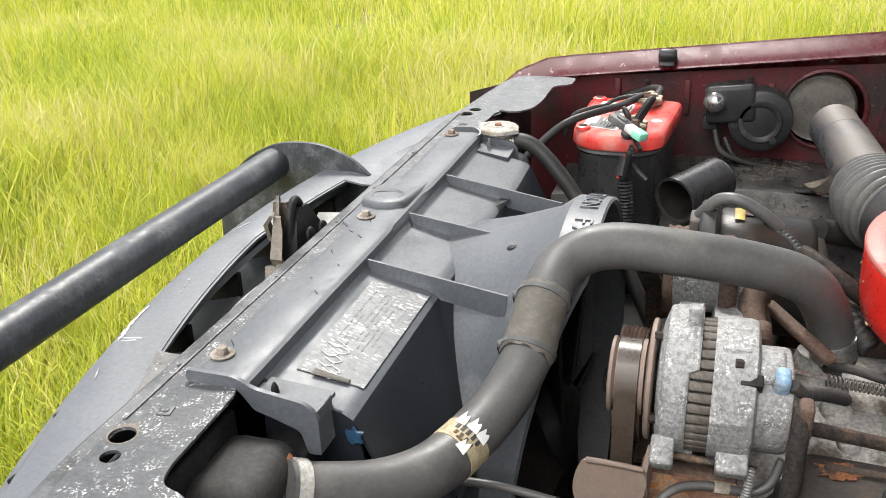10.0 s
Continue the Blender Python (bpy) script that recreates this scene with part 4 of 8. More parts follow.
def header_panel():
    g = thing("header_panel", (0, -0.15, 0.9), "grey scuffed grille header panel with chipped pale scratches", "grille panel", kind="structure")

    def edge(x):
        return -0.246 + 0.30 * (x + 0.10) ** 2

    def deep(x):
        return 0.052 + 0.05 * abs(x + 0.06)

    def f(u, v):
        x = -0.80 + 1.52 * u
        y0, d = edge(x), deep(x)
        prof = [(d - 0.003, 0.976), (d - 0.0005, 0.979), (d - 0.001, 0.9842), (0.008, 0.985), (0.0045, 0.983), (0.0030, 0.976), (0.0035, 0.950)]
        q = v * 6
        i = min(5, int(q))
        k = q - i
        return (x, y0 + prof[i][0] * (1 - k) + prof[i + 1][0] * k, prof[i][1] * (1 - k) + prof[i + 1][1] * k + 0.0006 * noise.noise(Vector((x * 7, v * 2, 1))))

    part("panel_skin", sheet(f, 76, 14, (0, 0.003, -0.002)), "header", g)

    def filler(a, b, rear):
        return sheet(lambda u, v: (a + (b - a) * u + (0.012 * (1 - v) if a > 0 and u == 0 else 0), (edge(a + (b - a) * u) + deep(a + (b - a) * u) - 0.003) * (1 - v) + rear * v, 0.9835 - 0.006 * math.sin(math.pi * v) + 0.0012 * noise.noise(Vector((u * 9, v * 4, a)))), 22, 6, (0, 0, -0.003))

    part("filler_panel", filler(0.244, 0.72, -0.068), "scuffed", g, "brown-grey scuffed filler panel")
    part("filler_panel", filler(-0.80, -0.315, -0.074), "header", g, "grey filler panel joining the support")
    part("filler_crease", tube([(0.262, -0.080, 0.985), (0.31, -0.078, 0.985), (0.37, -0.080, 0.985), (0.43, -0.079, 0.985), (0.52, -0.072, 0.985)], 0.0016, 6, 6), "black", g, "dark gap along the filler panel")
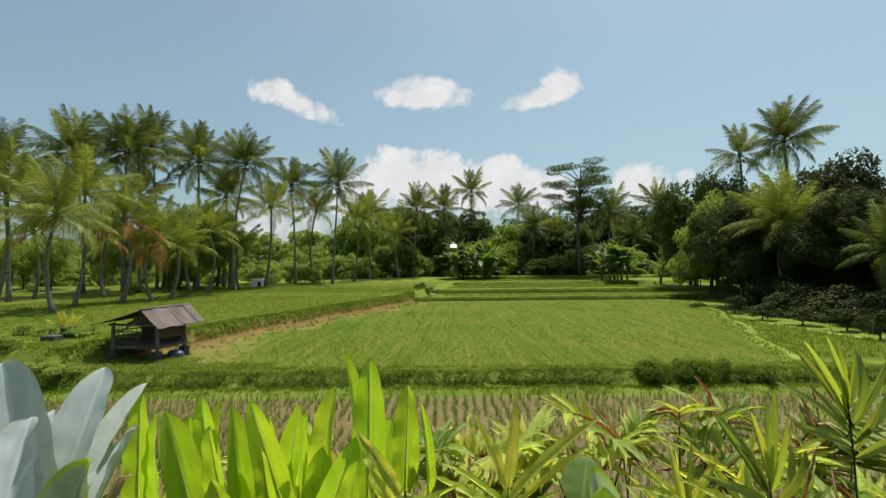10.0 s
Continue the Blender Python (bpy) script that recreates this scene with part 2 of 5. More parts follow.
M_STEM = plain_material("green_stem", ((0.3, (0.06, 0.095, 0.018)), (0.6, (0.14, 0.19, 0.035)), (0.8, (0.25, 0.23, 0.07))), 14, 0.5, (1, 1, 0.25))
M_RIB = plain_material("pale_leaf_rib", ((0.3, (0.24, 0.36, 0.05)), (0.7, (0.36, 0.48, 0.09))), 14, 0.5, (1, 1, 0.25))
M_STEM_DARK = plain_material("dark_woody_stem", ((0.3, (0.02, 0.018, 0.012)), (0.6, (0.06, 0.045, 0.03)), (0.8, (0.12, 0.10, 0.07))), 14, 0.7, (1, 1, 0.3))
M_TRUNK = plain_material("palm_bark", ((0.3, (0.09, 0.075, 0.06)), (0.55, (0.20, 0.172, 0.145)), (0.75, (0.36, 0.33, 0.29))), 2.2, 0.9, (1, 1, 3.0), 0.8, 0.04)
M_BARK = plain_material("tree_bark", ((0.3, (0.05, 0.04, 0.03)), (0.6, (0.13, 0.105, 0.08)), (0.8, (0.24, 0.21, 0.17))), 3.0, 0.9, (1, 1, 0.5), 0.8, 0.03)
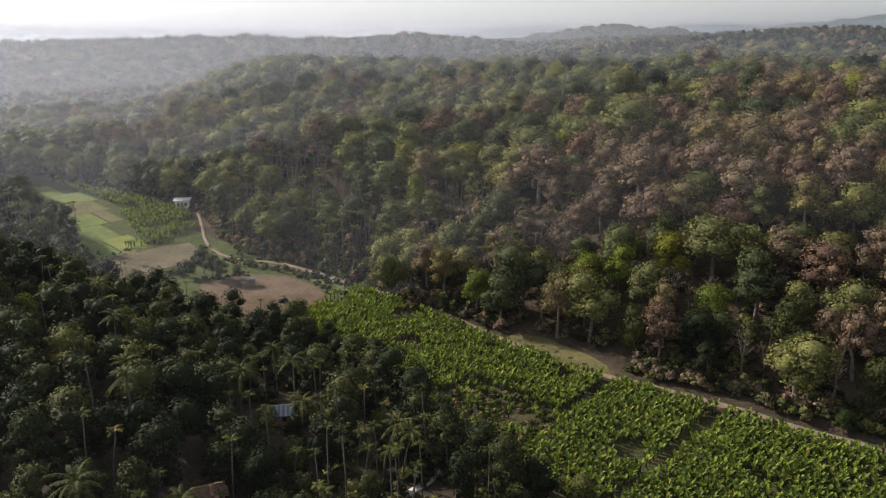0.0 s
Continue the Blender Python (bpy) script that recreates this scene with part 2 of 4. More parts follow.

----

### SET EXERCISE
From the first line above through the line containing "return 0.052 + 0.05 * abs(x + 0.06)", copy everything exactly, without the pictures.

### EXPECTED OUTPUT
10.0 s
Continue the Blender Python (bpy) script that recreates this scene with part 4 of 8. More parts follow.
def header_panel():
    g = thing("header_panel", (0, -0.15, 0.9), "grey scuffed grille header panel with chipped pale scratches", "grille panel", kind="structure")

    def edge(x):
        return -0.246 + 0.30 * (x + 0.10) ** 2

    def deep(x):
        return 0.052 + 0.05 * abs(x + 0.06)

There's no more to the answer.